__EXERCISE__
Repeat exactly each line of the data provided below.
────
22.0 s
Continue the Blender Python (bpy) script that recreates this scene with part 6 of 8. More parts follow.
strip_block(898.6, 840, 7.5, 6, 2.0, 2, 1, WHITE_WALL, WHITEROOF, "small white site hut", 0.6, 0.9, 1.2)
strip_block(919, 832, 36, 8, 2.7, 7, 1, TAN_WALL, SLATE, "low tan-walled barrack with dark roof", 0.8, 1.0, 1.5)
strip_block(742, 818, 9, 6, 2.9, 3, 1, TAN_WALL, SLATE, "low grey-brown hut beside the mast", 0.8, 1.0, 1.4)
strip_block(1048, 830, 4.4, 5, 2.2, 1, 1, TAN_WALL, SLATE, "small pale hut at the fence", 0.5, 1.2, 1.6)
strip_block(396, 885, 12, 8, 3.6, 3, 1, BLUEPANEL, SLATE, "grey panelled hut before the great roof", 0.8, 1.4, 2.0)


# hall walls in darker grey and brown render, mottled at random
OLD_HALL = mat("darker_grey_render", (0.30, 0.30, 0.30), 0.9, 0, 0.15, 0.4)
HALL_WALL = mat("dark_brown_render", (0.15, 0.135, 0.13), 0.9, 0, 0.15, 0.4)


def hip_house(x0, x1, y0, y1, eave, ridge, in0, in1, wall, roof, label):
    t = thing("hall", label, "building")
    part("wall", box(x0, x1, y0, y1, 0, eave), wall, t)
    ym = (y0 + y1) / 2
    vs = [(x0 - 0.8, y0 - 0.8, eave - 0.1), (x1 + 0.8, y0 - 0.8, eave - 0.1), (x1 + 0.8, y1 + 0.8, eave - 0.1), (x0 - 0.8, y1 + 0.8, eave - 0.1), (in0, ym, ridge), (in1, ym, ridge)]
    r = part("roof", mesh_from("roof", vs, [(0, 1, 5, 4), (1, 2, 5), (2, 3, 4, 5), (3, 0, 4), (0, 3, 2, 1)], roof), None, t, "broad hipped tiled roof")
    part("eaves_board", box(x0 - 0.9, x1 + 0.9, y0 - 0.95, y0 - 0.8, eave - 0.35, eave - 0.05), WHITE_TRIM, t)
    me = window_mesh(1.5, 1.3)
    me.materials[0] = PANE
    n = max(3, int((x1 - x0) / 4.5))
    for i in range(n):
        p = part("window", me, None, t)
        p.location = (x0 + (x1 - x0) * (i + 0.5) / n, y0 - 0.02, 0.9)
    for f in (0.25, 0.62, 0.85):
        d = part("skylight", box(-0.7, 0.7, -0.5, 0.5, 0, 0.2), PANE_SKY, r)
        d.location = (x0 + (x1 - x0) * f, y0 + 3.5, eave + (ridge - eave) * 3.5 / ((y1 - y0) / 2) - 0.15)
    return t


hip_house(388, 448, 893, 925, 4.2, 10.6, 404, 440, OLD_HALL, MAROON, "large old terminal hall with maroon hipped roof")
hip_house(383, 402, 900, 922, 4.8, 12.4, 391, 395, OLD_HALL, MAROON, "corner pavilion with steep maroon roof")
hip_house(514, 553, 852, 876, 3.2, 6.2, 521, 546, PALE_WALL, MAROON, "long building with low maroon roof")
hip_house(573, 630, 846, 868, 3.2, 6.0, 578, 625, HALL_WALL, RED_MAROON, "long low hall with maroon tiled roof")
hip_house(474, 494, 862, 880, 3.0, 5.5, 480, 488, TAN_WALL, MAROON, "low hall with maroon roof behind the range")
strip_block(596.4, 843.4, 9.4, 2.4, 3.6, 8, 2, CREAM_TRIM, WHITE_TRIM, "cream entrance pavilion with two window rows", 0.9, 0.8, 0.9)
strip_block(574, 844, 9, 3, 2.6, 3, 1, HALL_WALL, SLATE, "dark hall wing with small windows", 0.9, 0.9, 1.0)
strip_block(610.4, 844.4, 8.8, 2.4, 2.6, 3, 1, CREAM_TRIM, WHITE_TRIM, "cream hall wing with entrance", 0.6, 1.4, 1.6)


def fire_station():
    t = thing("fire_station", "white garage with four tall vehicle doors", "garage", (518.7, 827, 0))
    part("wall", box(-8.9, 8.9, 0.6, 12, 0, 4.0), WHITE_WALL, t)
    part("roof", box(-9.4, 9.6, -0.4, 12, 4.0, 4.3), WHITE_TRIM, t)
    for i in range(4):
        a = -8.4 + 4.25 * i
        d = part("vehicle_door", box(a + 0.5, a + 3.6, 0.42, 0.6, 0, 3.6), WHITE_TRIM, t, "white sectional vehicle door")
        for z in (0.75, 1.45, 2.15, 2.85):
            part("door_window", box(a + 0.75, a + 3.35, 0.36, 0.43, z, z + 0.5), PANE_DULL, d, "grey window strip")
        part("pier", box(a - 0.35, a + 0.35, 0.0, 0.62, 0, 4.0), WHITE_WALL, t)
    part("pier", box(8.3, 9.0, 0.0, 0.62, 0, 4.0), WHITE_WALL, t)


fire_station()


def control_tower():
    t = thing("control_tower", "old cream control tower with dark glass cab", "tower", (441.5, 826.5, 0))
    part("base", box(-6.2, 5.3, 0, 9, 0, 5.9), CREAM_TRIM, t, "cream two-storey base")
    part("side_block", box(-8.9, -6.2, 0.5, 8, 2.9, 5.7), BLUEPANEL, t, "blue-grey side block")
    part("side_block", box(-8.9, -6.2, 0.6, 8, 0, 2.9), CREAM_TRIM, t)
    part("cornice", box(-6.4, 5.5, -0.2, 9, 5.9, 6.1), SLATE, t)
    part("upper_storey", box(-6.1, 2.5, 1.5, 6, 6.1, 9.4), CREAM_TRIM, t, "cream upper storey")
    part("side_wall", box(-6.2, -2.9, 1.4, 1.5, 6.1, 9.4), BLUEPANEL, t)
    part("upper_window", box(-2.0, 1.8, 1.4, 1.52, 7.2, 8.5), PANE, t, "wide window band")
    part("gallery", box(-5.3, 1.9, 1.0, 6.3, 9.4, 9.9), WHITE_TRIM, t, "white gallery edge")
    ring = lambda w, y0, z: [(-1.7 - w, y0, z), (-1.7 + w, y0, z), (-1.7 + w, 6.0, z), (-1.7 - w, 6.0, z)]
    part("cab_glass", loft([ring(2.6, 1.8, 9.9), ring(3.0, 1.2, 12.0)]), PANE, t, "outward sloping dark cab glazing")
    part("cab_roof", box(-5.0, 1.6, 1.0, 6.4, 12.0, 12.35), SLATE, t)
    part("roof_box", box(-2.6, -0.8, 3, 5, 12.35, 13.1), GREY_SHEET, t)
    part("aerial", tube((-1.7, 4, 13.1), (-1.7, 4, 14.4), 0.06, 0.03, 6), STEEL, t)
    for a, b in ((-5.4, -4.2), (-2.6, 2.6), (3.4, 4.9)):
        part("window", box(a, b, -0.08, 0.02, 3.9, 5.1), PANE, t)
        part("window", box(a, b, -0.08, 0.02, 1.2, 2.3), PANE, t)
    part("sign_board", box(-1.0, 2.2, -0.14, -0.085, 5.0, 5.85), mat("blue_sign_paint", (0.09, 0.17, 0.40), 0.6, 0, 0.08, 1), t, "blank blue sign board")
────
__TASK SOLUTION__
22.0 s
Continue the Blender Python (bpy) script that recreates this scene with part 6 of 8. More parts follow.
strip_block(898.6, 840, 7.5, 6, 2.0, 2, 1, WHITE_WALL, WHITEROOF, "small white site hut", 0.6, 0.9, 1.2)
strip_block(919, 832, 36, 8, 2.7, 7, 1, TAN_WALL, SLATE, "low tan-walled barrack with dark roof", 0.8, 1.0, 1.5)
strip_block(742, 818, 9, 6, 2.9, 3, 1, TAN_WALL, SLATE, "low grey-brown hut beside the mast", 0.8, 1.0, 1.4)
strip_block(1048, 830, 4.4, 5, 2.2, 1, 1, TAN_WALL, SLATE, "small pale hut at the fence", 0.5, 1.2, 1.6)
strip_block(396, 885, 12, 8, 3.6, 3, 1, BLUEPANEL, SLATE, "grey panelled hut before the great roof", 0.8, 1.4, 2.0)


# hall walls in darker grey and brown render, mottled at random
OLD_HALL = mat("darker_grey_render", (0.30, 0.30, 0.30), 0.9, 0, 0.15, 0.4)
HALL_WALL = mat("dark_brown_render", (0.15, 0.135, 0.13), 0.9, 0, 0.15, 0.4)


def hip_house(x0, x1, y0, y1, eave, ridge, in0, in1, wall, roof, label):
    t = thing("hall", label, "building")
    part("wall", box(x0, x1, y0, y1, 0, eave), wall, t)
    ym = (y0 + y1) / 2
    vs = [(x0 - 0.8, y0 - 0.8, eave - 0.1), (x1 + 0.8, y0 - 0.8, eave - 0.1), (x1 + 0.8, y1 + 0.8, eave - 0.1), (x0 - 0.8, y1 + 0.8, eave - 0.1), (in0, ym, ridge), (in1, ym, ridge)]
    r = part("roof", mesh_from("roof", vs, [(0, 1, 5, 4), (1, 2, 5), (2, 3, 4, 5), (3, 0, 4), (0, 3, 2, 1)], roof), None, t, "broad hipped tiled roof")
    part("eaves_board", box(x0 - 0.9, x1 + 0.9, y0 - 0.95, y0 - 0.8, eave - 0.35, eave - 0.05), WHITE_TRIM, t)
    me = window_mesh(1.5, 1.3)
    me.materials[0] = PANE
    n = max(3, int((x1 - x0) / 4.5))
    for i in range(n):
        p = part("window", me, None, t)
        p.location = (x0 + (x1 - x0) * (i + 0.5) / n, y0 - 0.02, 0.9)
    for f in (0.25, 0.62, 0.85):
        d = part("skylight", box(-0.7, 0.7, -0.5, 0.5, 0, 0.2), PANE_SKY, r)
        d.location = (x0 + (x1 - x0) * f, y0 + 3.5, eave + (ridge - eave) * 3.5 / ((y1 - y0) / 2) - 0.15)
    return t


hip_house(388, 448, 893, 925, 4.2, 10.6, 404, 440, OLD_HALL, MAROON, "large old terminal hall with maroon hipped roof")
hip_house(383, 402, 900, 922, 4.8, 12.4, 391, 395, OLD_HALL, MAROON, "corner pavilion with steep maroon roof")
hip_house(514, 553, 852, 876, 3.2, 6.2, 521, 546, PALE_WALL, MAROON, "long building with low maroon roof")
hip_house(573, 630, 846, 868, 3.2, 6.0, 578, 625, HALL_WALL, RED_MAROON, "long low hall with maroon tiled roof")
hip_house(474, 494, 862, 880, 3.0, 5.5, 480, 488, TAN_WALL, MAROON, "low hall with maroon roof behind the range")
strip_block(596.4, 843.4, 9.4, 2.4, 3.6, 8, 2, CREAM_TRIM, WHITE_TRIM, "cream entrance pavilion with two window rows", 0.9, 0.8, 0.9)
strip_block(574, 844, 9, 3, 2.6, 3, 1, HALL_WALL, SLATE, "dark hall wing with small windows", 0.9, 0.9, 1.0)
strip_block(610.4, 844.4, 8.8, 2.4, 2.6, 3, 1, CREAM_TRIM, WHITE_TRIM, "cream hall wing with entrance", 0.6, 1.4, 1.6)


def fire_station():
    t = thing("fire_station", "white garage with four tall vehicle doors", "garage", (518.7, 827, 0))
    part("wall", box(-8.9, 8.9, 0.6, 12, 0, 4.0), WHITE_WALL, t)
    part("roof", box(-9.4, 9.6, -0.4, 12, 4.0, 4.3), WHITE_TRIM, t)
    for i in range(4):
        a = -8.4 + 4.25 * i
        d = part("vehicle_door", box(a + 0.5, a + 3.6, 0.42, 0.6, 0, 3.6), WHITE_TRIM, t, "white sectional vehicle door")
        for z in (0.75, 1.45, 2.15, 2.85):
            part("door_window", box(a + 0.75, a + 3.35, 0.36, 0.43, z, z + 0.5), PANE_DULL, d, "grey window strip")
        part("pier", box(a - 0.35, a + 0.35, 0.0, 0.62, 0, 4.0), WHITE_WALL, t)
    part("pier", box(8.3, 9.0, 0.0, 0.62, 0, 4.0), WHITE_WALL, t)


fire_station()


def control_tower():
    t = thing("control_tower", "old cream control tower with dark glass cab", "tower", (441.5, 826.5, 0))
    part("base", box(-6.2, 5.3, 0, 9, 0, 5.9), CREAM_TRIM, t, "cream two-storey base")
    part("side_block", box(-8.9, -6.2, 0.5, 8, 2.9, 5.7), BLUEPANEL, t, "blue-grey side block")
    part("side_block", box(-8.9, -6.2, 0.6, 8, 0, 2.9), CREAM_TRIM, t)
    part("cornice", box(-6.4, 5.5, -0.2, 9, 5.9, 6.1), SLATE, t)
    part("upper_storey", box(-6.1, 2.5, 1.5, 6, 6.1, 9.4), CREAM_TRIM, t, "cream upper storey")
    part("side_wall", box(-6.2, -2.9, 1.4, 1.5, 6.1, 9.4), BLUEPANEL, t)
    part("upper_window", box(-2.0, 1.8, 1.4, 1.52, 7.2, 8.5), PANE, t, "wide window band")
    part("gallery", box(-5.3, 1.9, 1.0, 6.3, 9.4, 9.9), WHITE_TRIM, t, "white gallery edge")
    ring = lambda w, y0, z: [(-1.7 - w, y0, z), (-1.7 + w, y0, z), (-1.7 + w, 6.0, z), (-1.7 - w, 6.0, z)]
    part("cab_glass", loft([ring(2.6, 1.8, 9.9), ring(3.0, 1.2, 12.0)]), PANE, t, "outward sloping dark cab glazing")
    part("cab_roof", box(-5.0, 1.6, 1.0, 6.4, 12.0, 12.35), SLATE, t)
    part("roof_box", box(-2.6, -0.8, 3, 5, 12.35, 13.1), GREY_SHEET, t)
    part("aerial", tube((-1.7, 4, 13.1), (-1.7, 4, 14.4), 0.06, 0.03, 6), STEEL, t)
    for a, b in ((-5.4, -4.2), (-2.6, 2.6), (3.4, 4.9)):
        part("window", box(a, b, -0.08, 0.02, 3.9, 5.1), PANE, t)
        part("window", box(a, b, -0.08, 0.02, 1.2, 2.3), PANE, t)
    part("sign_board", box(-1.0, 2.2, -0.14, -0.085, 5.0, 5.85), mat("blue_sign_paint", (0.09, 0.17, 0.40), 0.6, 0, 0.08, 1), t, "blank blue sign board")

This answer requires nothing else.